To my friends long lost. · 6:57am Sep 2nd, 2019
I suppose the first thing to get out of the way is to clear any confusion as to who I am, saying as I've not been active in years, and have snice gone through several personas in my path of self-discovery.
You may have known me in the past, if you all remember at all, under a few different names... Bassline and Melody, Vanilla Breeze, Orchis Bloom, Zhe...but I feel it is time to drop masks. My name, my real name, is Mya.
A lot has happened since I have spoken to you all, some good, most...not. I will keep it brief and will just say abuse is not fun. I know I was depressed in the past, but it seems I only just realized recently how deep it cuts, but don't worry too much, I have support enough that I will be okay, for the most part.
Now why am I finally now sending this message out after all these years? To be honest, I do not know. I just felt I needed to eventually. I suppose I felt a need to mend the bridges I had let crumble with time and let you all know the real me. I owe you all that much at least.
Knowing the downward trend of this community, I do not even know if any of you will see this post go up, if you all even come back here anymore. And if so, if you will even take the time to read this... I certainly hope so.
I made great friendships here. I only wish I was as good at keeping friends as I was at making them.
It’s good to breathe out.
Hello Mya, I hope you remember me as it definitely has been a long time.
I'm sorry to hear you're not in the best of states right now, but I'm glad you have support and friends who care (p.s: You can count me in there if you need, y'know?).
I'm sorry if I sound apathetic, I assure you that isn't the case, but may I know about the "muffin" part of your current display username?
5115142
Oh, I definitely remember you. Many details are hazy now, as to be expected with me, but I remember enough that you were one I really hoped would remember yourself. The muffin is just an allusion to a common nickname of mine is all. The Doe-Neko part is a reference to both my middle name (Koneko) and the fact that I am deer.
5115085
That it is, though I am a little unsure what you mean by that.
5115173
Letting go of anxiety, such as by posting this blog.
5115175
Ah, derp. Well, all the more reason to agree. I feel a little better today than I did last night. I do still wish I had more of a response to let me know I reached more old friends, but that was always the case, even back then. Oh well.
5115189
At least you're doing better.
5115173
Of course I remember you Mya, I do value friendship a bit too much for my own good, sometimes I hope to see you around more often. Take care!

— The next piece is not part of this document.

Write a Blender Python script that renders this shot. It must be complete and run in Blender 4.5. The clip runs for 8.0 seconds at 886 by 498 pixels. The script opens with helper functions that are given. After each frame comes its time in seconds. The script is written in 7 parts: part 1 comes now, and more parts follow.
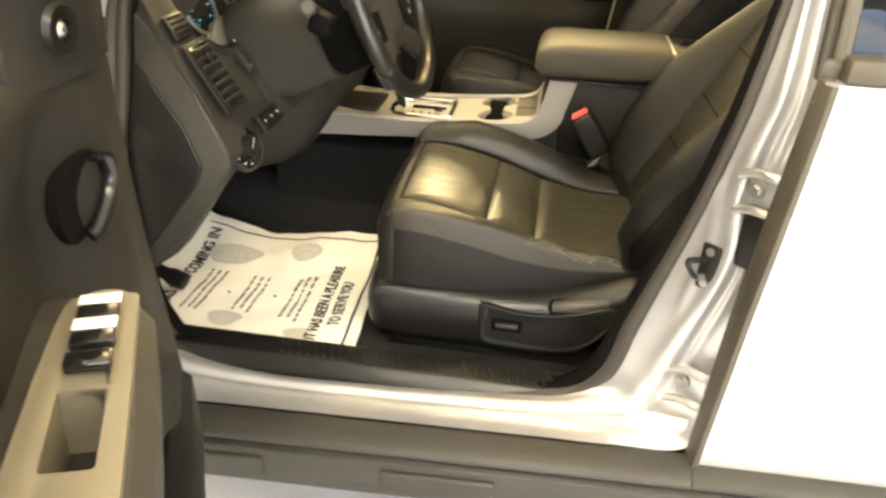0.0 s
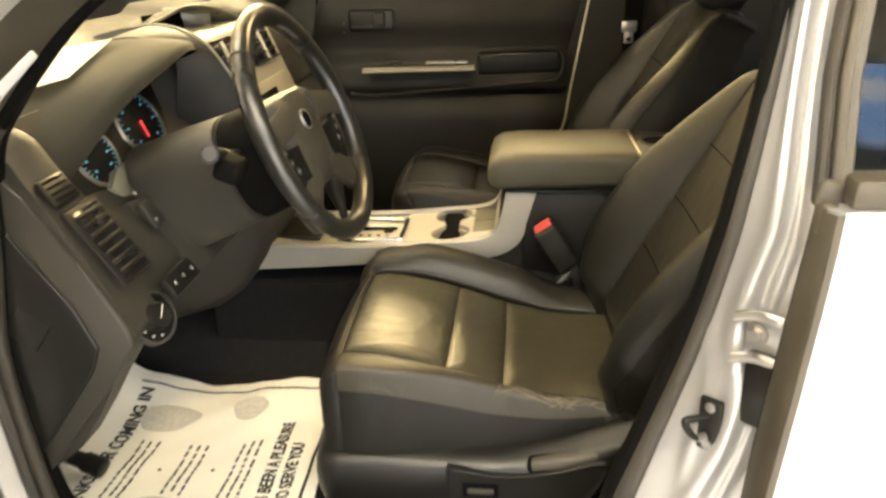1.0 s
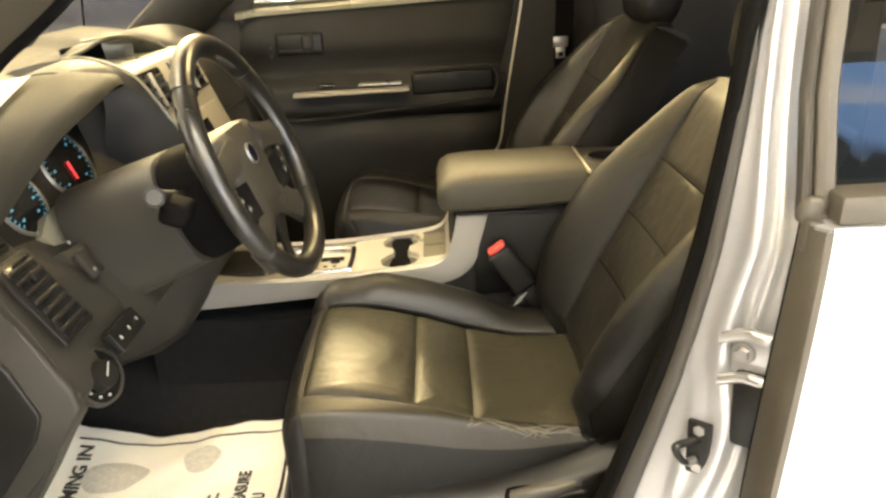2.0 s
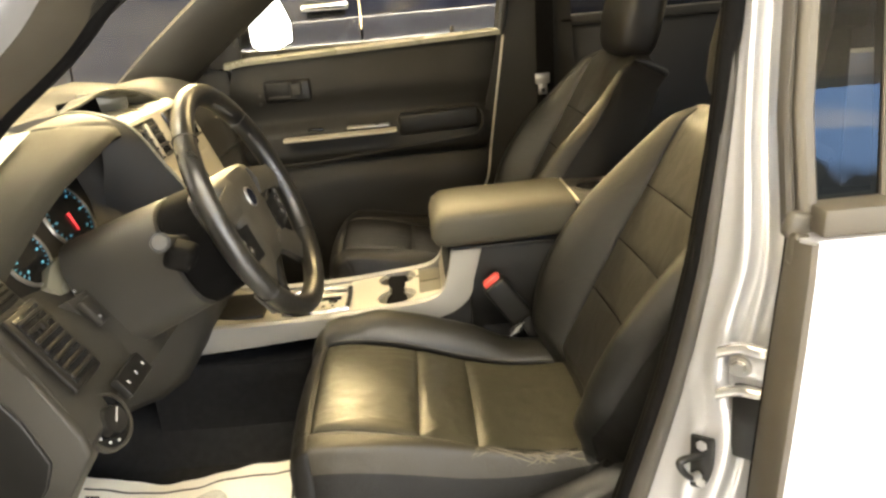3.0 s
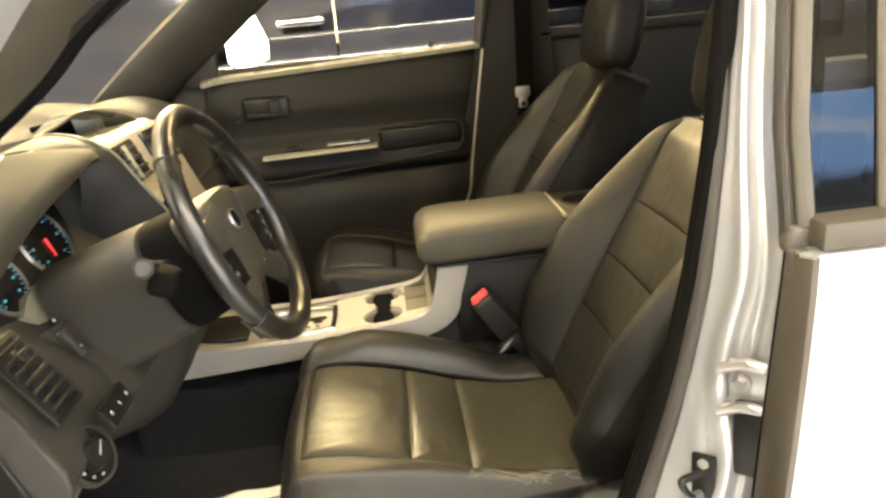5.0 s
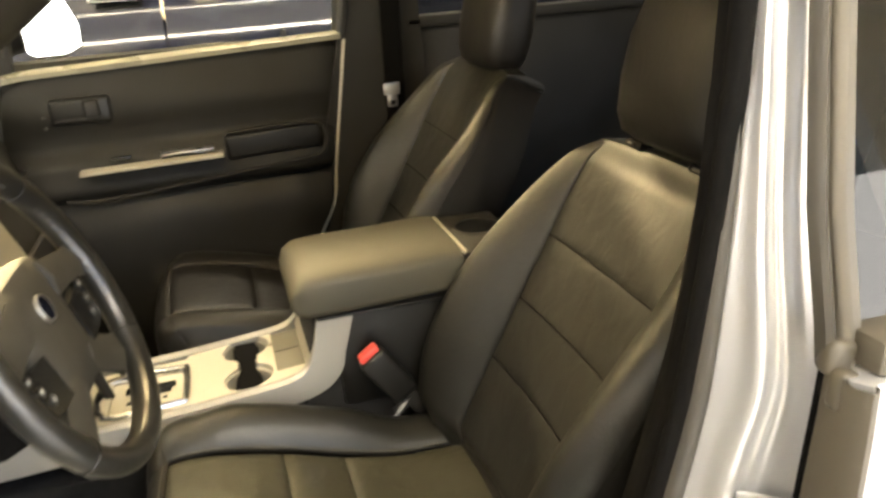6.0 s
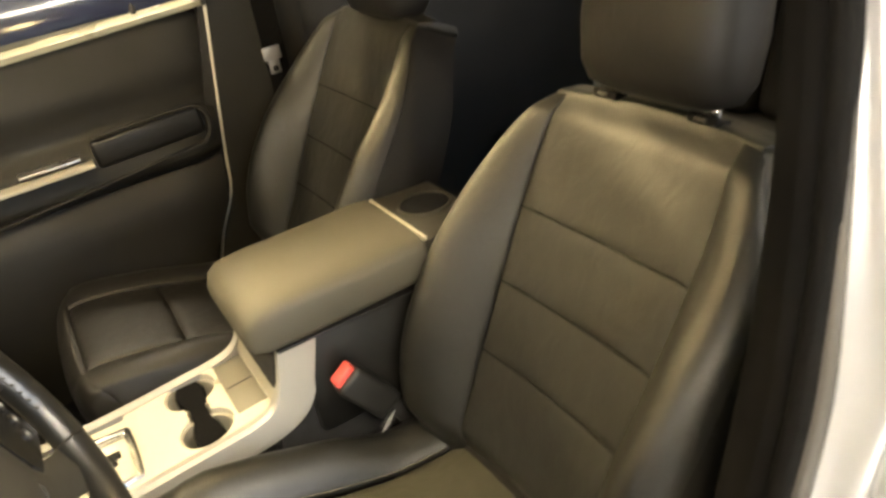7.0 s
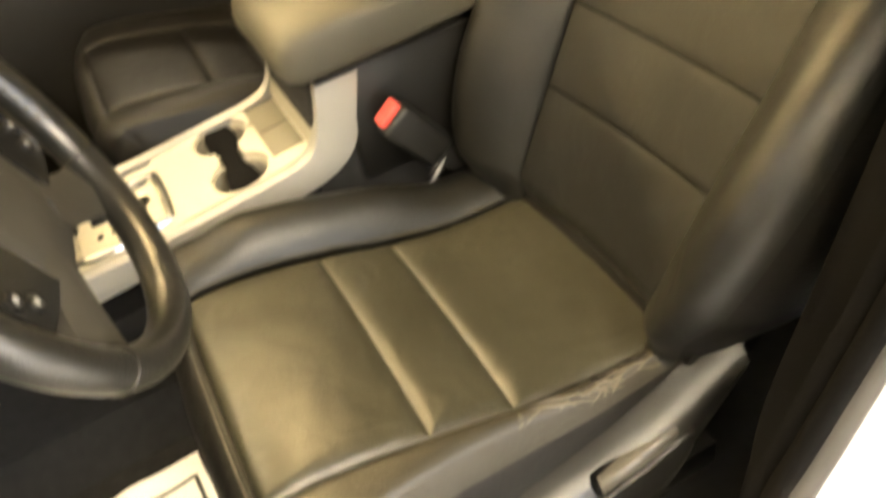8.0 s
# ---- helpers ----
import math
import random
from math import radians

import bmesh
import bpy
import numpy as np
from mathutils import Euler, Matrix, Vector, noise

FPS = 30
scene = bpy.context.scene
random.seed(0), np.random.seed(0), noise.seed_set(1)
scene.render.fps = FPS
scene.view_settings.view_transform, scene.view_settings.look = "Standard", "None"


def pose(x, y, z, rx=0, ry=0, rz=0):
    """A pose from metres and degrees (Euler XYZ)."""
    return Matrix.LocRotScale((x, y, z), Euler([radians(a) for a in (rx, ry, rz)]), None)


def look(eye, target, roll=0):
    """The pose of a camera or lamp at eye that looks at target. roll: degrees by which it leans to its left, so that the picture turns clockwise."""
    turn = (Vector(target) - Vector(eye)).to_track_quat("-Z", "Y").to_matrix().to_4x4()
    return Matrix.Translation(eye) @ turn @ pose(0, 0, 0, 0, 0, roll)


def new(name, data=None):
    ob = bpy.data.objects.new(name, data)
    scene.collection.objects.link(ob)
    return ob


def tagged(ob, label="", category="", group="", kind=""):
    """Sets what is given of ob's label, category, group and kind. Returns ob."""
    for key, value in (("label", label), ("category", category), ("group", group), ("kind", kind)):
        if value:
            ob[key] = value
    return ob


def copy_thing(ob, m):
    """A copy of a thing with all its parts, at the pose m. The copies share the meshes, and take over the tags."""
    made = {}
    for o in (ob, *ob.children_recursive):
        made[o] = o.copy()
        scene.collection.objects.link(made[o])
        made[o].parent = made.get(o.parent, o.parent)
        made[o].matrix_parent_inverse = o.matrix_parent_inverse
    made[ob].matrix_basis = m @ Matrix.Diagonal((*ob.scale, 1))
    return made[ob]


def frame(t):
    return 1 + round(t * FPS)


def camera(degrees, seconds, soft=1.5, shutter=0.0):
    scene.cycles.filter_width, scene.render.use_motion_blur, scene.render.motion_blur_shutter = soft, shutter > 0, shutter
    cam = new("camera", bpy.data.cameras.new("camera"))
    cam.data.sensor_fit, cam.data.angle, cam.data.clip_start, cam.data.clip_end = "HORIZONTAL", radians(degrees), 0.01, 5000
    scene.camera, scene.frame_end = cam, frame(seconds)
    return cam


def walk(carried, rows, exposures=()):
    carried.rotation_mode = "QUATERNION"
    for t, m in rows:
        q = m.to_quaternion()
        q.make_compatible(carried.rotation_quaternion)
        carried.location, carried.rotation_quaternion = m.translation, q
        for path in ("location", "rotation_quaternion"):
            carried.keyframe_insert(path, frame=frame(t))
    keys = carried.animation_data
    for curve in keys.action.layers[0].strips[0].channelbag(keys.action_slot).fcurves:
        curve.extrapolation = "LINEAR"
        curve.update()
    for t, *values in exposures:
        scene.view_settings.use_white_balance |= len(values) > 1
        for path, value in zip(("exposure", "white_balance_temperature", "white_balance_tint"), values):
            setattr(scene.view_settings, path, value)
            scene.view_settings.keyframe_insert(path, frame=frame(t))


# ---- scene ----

Holy frick I remember Bassline and Melody but it's been so long that I've forgotten how I interacted with you. Wow. Do you remember me?
5115338
Unfortunately, not really. I cannot help but wonder if it is a new name or if it is just my notoriously bad memory to blame. I would love to be reminded, though.
5115369
My name a long time ago was BBOFF if that helps. My avatar was an irrational cube (Escher cube) for a long time.
5115390
Yes! I remember that! I do not remember what it stood for, but I remember! Aaaaaaa, I am so happy!
5115547
Big Box Of Fun Facts haha. So oooold
*Laughs his head off*
Abuse?? Like the kind you perpetrated against 2 of my best friends?
You lived in their home, practically ran them financially bankrupt, Cost one of them their reputation in the workplace for trying to help you get a job and you going all whack and wanting to off yourself AT work. People typically have to pay their fair share in a shared housing situation but for how long of that year did you actually /work/? Yeah, thought so. You just wanted a free ride.
They worked tirelessly to help you become the person you wanted to be by helping you through all the legal hoops to get your name and gender legally recognized and on the hormones you so desperately wanted. What did you do? Bite the hand that fed you.
Your disguise falls and your true manipulative side comes out and nearly destroys the ones who tried to care for you. You say they are "abusive?" Yeah, I think not. You then have your mama fight your fights for you. Come on!!! You are 21 years old.
Do a couple things... either off yourself like you kept threatening to everyone to do, and do us all a goddamned favor, or grow the fuck up and realize the reason why you cannot keep friends is because you are a manipulative bitch and that you need some serious help. When is your next appt with Jason Chin, your counselor? you should address this to him. They have medications to help!